Data
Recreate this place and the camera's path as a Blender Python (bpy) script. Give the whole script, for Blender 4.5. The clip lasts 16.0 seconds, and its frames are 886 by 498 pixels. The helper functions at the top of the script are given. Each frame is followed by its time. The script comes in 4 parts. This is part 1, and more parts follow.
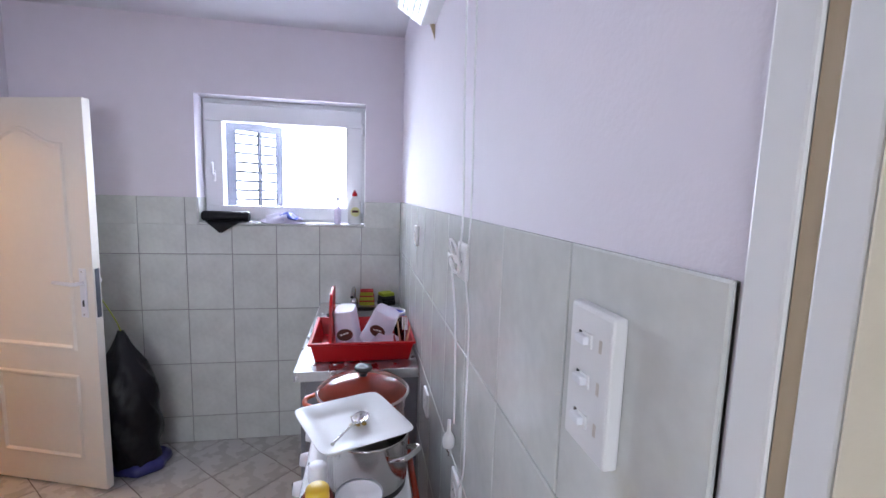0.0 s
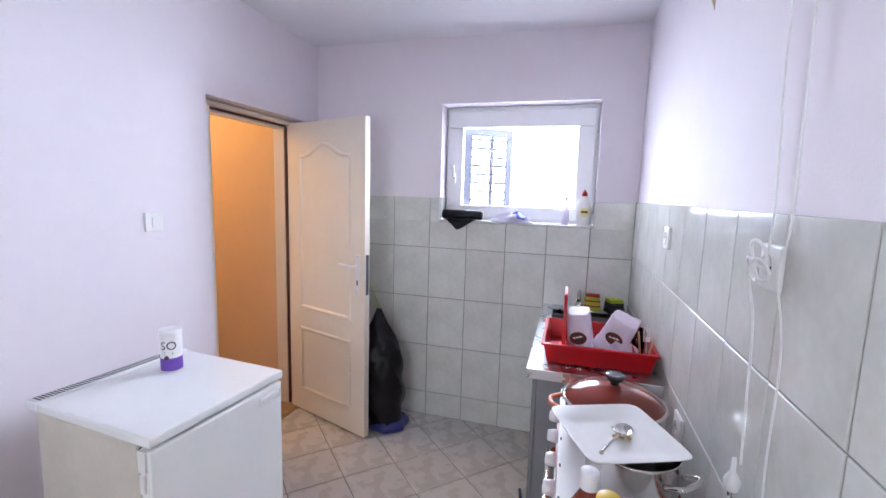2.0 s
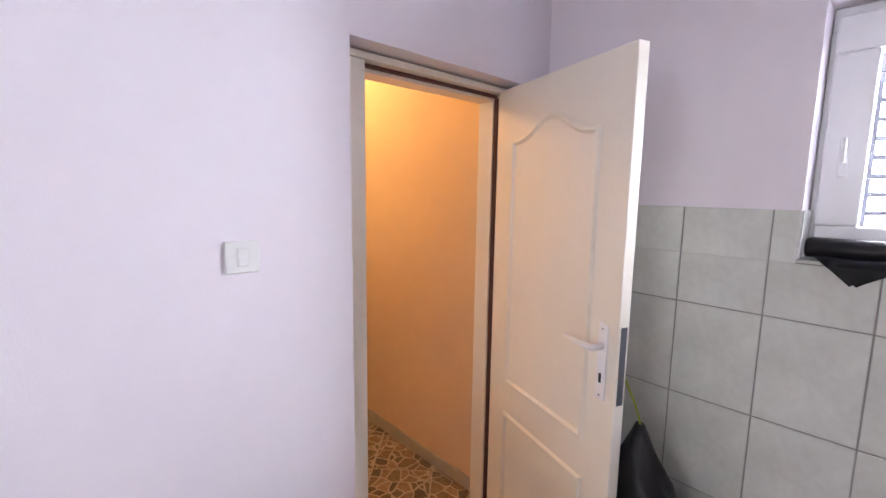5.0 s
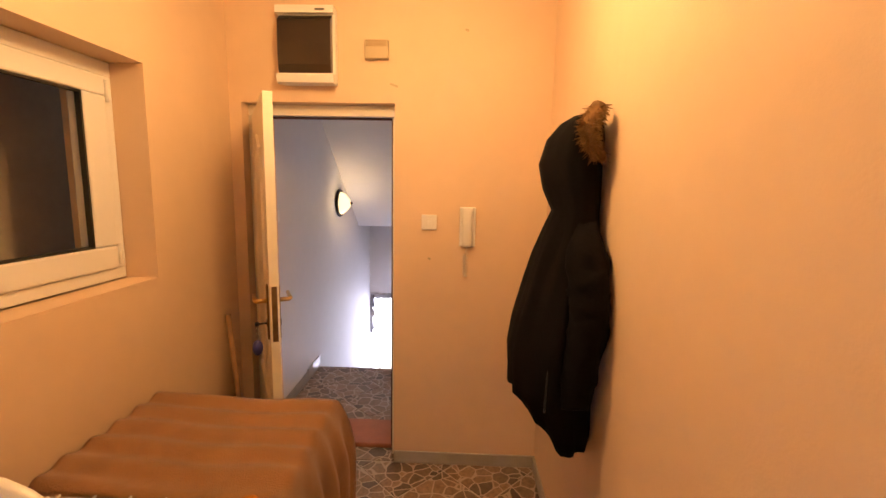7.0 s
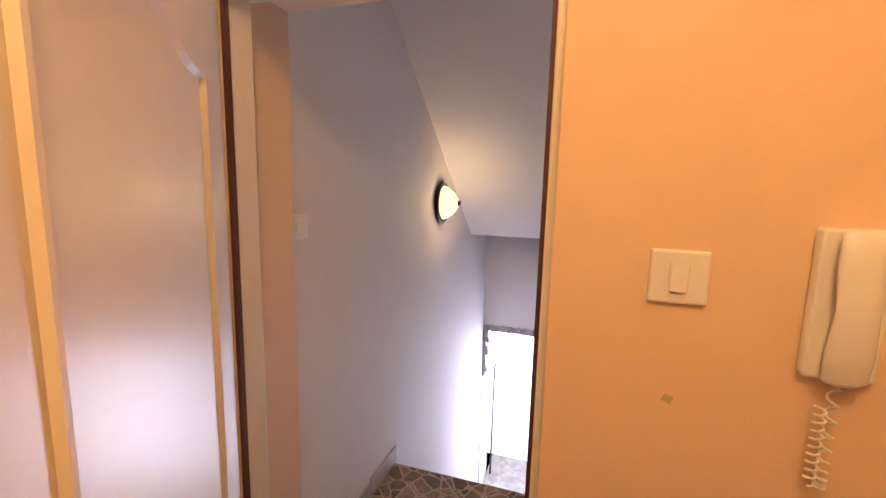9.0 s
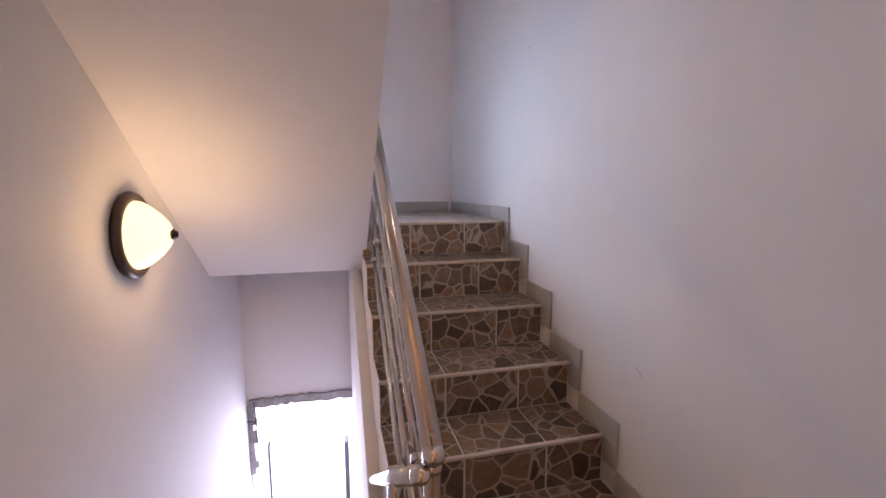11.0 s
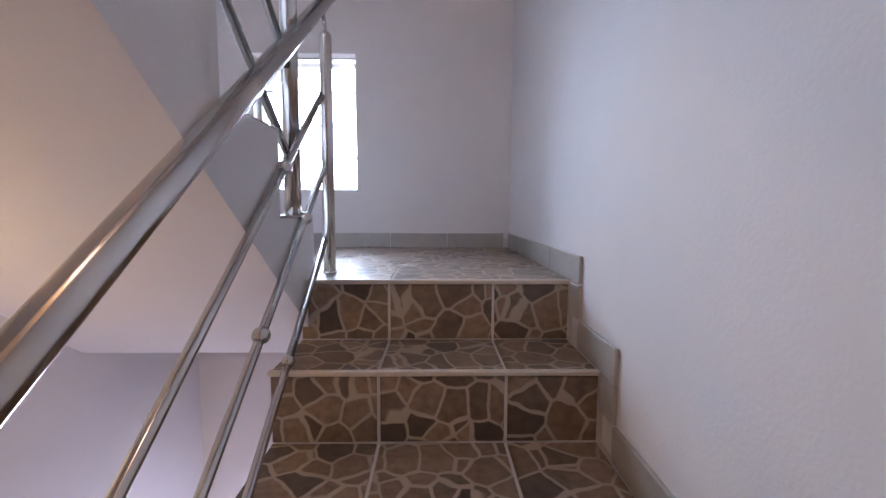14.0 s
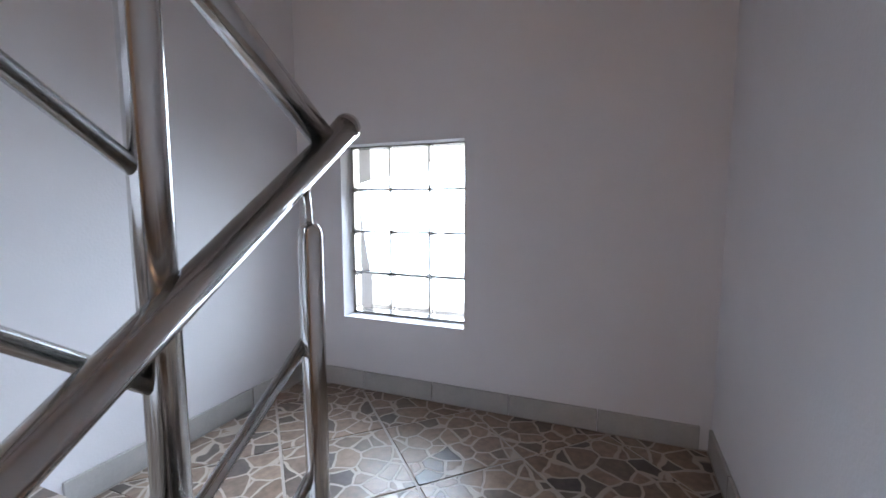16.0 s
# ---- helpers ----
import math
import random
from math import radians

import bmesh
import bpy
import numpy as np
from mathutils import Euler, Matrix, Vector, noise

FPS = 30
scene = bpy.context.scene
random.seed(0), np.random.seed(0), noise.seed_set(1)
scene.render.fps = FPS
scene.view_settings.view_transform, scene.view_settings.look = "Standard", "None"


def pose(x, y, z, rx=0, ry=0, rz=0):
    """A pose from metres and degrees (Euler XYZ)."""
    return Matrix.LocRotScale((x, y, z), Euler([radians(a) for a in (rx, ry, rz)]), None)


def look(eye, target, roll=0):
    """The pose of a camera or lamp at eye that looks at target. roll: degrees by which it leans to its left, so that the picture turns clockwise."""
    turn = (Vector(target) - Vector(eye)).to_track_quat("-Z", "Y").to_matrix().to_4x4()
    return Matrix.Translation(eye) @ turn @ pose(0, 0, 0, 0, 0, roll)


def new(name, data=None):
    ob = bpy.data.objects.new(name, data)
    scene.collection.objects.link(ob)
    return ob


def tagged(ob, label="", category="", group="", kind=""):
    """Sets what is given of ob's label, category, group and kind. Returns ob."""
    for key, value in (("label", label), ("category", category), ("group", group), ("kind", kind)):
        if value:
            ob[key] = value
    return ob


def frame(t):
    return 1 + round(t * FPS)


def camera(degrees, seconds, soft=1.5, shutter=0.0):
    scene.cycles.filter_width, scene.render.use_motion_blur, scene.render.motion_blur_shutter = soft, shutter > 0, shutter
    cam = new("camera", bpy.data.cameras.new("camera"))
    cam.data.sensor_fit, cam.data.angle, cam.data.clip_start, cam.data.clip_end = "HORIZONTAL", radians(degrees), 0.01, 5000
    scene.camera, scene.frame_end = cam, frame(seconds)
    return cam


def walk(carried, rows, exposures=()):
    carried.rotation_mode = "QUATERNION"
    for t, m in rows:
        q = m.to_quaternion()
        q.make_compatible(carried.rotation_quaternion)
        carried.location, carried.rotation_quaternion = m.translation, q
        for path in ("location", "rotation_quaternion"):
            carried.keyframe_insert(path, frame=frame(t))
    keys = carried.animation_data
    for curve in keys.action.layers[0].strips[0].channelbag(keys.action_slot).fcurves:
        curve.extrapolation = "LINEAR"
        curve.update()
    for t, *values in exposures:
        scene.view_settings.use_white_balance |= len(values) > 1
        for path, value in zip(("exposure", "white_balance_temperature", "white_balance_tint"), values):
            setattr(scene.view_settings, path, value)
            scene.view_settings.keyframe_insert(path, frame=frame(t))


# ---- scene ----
cam = camera(91.2, 16.0)

PATH = [
    (0, (-2.746, -1.856, 1.552), (-0.793, -2.214, 1.31), 1.8),
    (0.5, (-2.719, -1.819, 1.541), (-0.736, -1.909, 1.295), 1.8),
    (1, (-2.724, -1.778, 1.536), (-0.744, -1.647, 1.287), 1.7),
    (1.5, (-2.717, -1.749, 1.521), (-0.765, -1.391, 1.27), 1.6),
    (2, (-2.722, -1.72, 1.525), (-0.817, -1.166, 1.272), 1.6),
    (2.5, (-2.72, -1.687, 1.531), (-0.862, -0.991, 1.277), 1.6),
    (3, (-2.718, -1.649, 1.537), (-0.905, -0.844, 1.283), 1.5),
    (3.5, (-2.623, -1.575, 1.534), (-0.846, -0.694, 1.274), 1.6),
    (4, (-2.348, -1.503, 1.536), (-0.659, -0.465, 1.271), 1.1),
    (4.2, (-2.204, -1.448, 1.537), (-0.578, -0.315, 1.269), 1.0),
    (6.3, (-0.807, -0.36, 1.557), (-0.252, 1.544, 1.293), 1.2),
    (6.5, (-0.697, -0.22, 1.569), (-0.337, 1.728, 1.297), 1.2),
    (7, (-0.579, 0.174, 1.584), (-0.649, 2.153, 1.303), 1.1),
    (7.5, (-0.492, 0.565, 1.584), (-0.995, 2.48, 1.303), 0.9),
    (8, (-0.556, 0.973, 1.539), (-1.297, 2.812, 1.279), 1.1),
    (8.2, (-0.621, 1.141, 1.534), (-1.359, 2.979, 1.256), 1.5),
    (10.3, (-1.168, 2.604, 1.521), (-1.144, 4.584, 1.238), 0.0),
    (10.5, (-1.184, 2.713, 1.542), (-1.008, 4.685, 1.258), 0.2),
    (11, (-1.16, 2.942, 1.554), (-0.674, 4.863, 1.278), -0.1),
    (11.5, (-1.138, 3.108, 1.57), (-0.58, 5.01, 1.3), -0.1),
    (12, (-1.086, 3.256, 1.599), (-0.576, 5.171, 1.331), -0.4),
    (12.5, (-1.025, 3.362, 1.595), (-0.504, 5.275, 1.332), -0.2),
    (13, (-0.886, 3.503, 1.563), (-0.426, 5.438, 1.352), 0.2),
    (13.5, (-0.738, 3.693, 1.553), (-0.514, 5.673, 1.374), -0.4),
    (14, (-0.641, 3.958, 1.577), (-0.604, 5.949, 1.398), 0.2),
    (14.5, (-0.588, 4.234, 1.724), (-0.832, 6.211, 1.547), -0.1),
    (15, (-0.613, 4.431, 1.871), (-0.962, 6.393, 1.705), -0.3),
    (15.5, (-0.588, 4.6, 2.010), (-1.016, 6.555, 1.816), -0.3),
    (16, (-0.536, 4.78, 2.138), (-1.28, 6.627, 1.931), -0.1),
]
walk(cam, [(t, look(eye, to, roll)) for t, eye, to, roll in PATH], [
    (0, -0.17, 5950, 6), (0.5, -0.02, 6000, 6), (0.7, 0.03, 6000, 6), (1.5, 0.08, 6050, 6), (3.0, 0.08, 6350, 6), (4.2, 0.04, 6600, 7), (6.3, 0.0, 6700, 10), (8.2, -0.17, 6700, 10),
    (10.3, -0.06, 6750, 19), (12.0, -0.11, 6500, 15), (14.0, -0.21, 6450, 14), (14.5, -0.36, 6400, 10), (15.0, -0.54, 6400, 7), (16.0, -0.82, 6700, 8)])

# ---- light ----
world = bpy.data.worlds.new("world")
scene.world = world
world.use_nodes = True
wn = world.node_tree
sky = wn.nodes.new("ShaderNodeTexSky")
sky.sky_type, sky.sun_disc = "NISHITA", False
sky.sun_elevation, sky.sun_rotation = radians(40), radians(120)
wn.nodes["Background"].inputs["Strength"].default_value = 0.12
wn.links.new(sky.outputs[0], wn.nodes["Background"].inputs[0])


def area_lamp(name, m, sx, sy, watts, colour):
    d = bpy.data.lights.new(name, "AREA")
    d.shape, d.size, d.size_y, d.energy, d.color = "RECTANGLE", sx, sy, watts, colour
    ob = new(name, d)
    ob.matrix_world = m
    return ob


def point_lamp(name, place, radius, watts, colour):
    d = bpy.data.lights.new(name, "POINT")
    d.shadow_soft_size, d.energy, d.color = radius, watts, colour
    ob = new(name, d)
    ob.location = place
    return ob


area_lamp("daylight_kitchen", look((1.15, -1.50, 1.95), (-1.0, -1.30, 1.45)), 2.0, 1.7, 450, (0.79, 0.84, 1.0))
area_lamp("daylight_back_room", look((-5.2, -1.2, 1.7), (0, -1.3, 1.3)), 1.2, 1.1, 38, (0.88, 0.89, 1.0))
area_lamp("daylight_blocks", look((-1.31, 6.40, 2.02), (-1.15, 4.5, 1.4)), 0.46, 0.64, 19, (0.62, 0.77, 1.0)).data.spread = radians(95)
area_lamp("daylight_lower_door", look((-1.44, 6.55, -0.75), (-1.44, 3, -0.3)), 0.7, 1.5, 60, (0.68, 0.72, 1.0))
point_lamp("hall_ceiling_light", (-0.82, 1.42, 2.38), 0.12, 41, (1.0, 0.58, 0.22))
point_lamp("stair_wall_light", (-1.70, 4.513, 1.41), 0.05, 6.0, (1.0, 0.66, 0.32))
# Added fill for the upper stairwell; no such lamp is visible there.
point_lamp("stair_fill_light", (-0.55, 3.2, 4.1), 0.12, 11, (1.0, 0.73, 0.52))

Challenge
From the listing above, output exactly the run of lines that starts with the line containing "scene.camera, scene.frame_end = cam, frame(seconds)" and ends with the line containing "cam = camera(91.2, 16.0)".

Solution
    scene.camera, scene.frame_end = cam, frame(seconds)
    return cam


def walk(carried, rows, exposures=()):
    carried.rotation_mode = "QUATERNION"
    for t, m in rows:
        q = m.to_quaternion()
        q.make_compatible(carried.rotation_quaternion)
        carried.location, carried.rotation_quaternion = m.translation, q
        for path in ("location", "rotation_quaternion"):
            carried.keyframe_insert(path, frame=frame(t))
    keys = carried.animation_data
    for curve in keys.action.layers[0].strips[0].channelbag(keys.action_slot).fcurves:
        curve.extrapolation = "LINEAR"
        curve.update()
    for t, *values in exposures:
        scene.view_settings.use_white_balance |= len(values) > 1
        for path, value in zip(("exposure", "white_balance_temperature", "white_balance_tint"), values):
            setattr(scene.view_settings, path, value)
            scene.view_settings.keyframe_insert(path, frame=frame(t))


# ---- scene ----
cam = camera(91.2, 16.0)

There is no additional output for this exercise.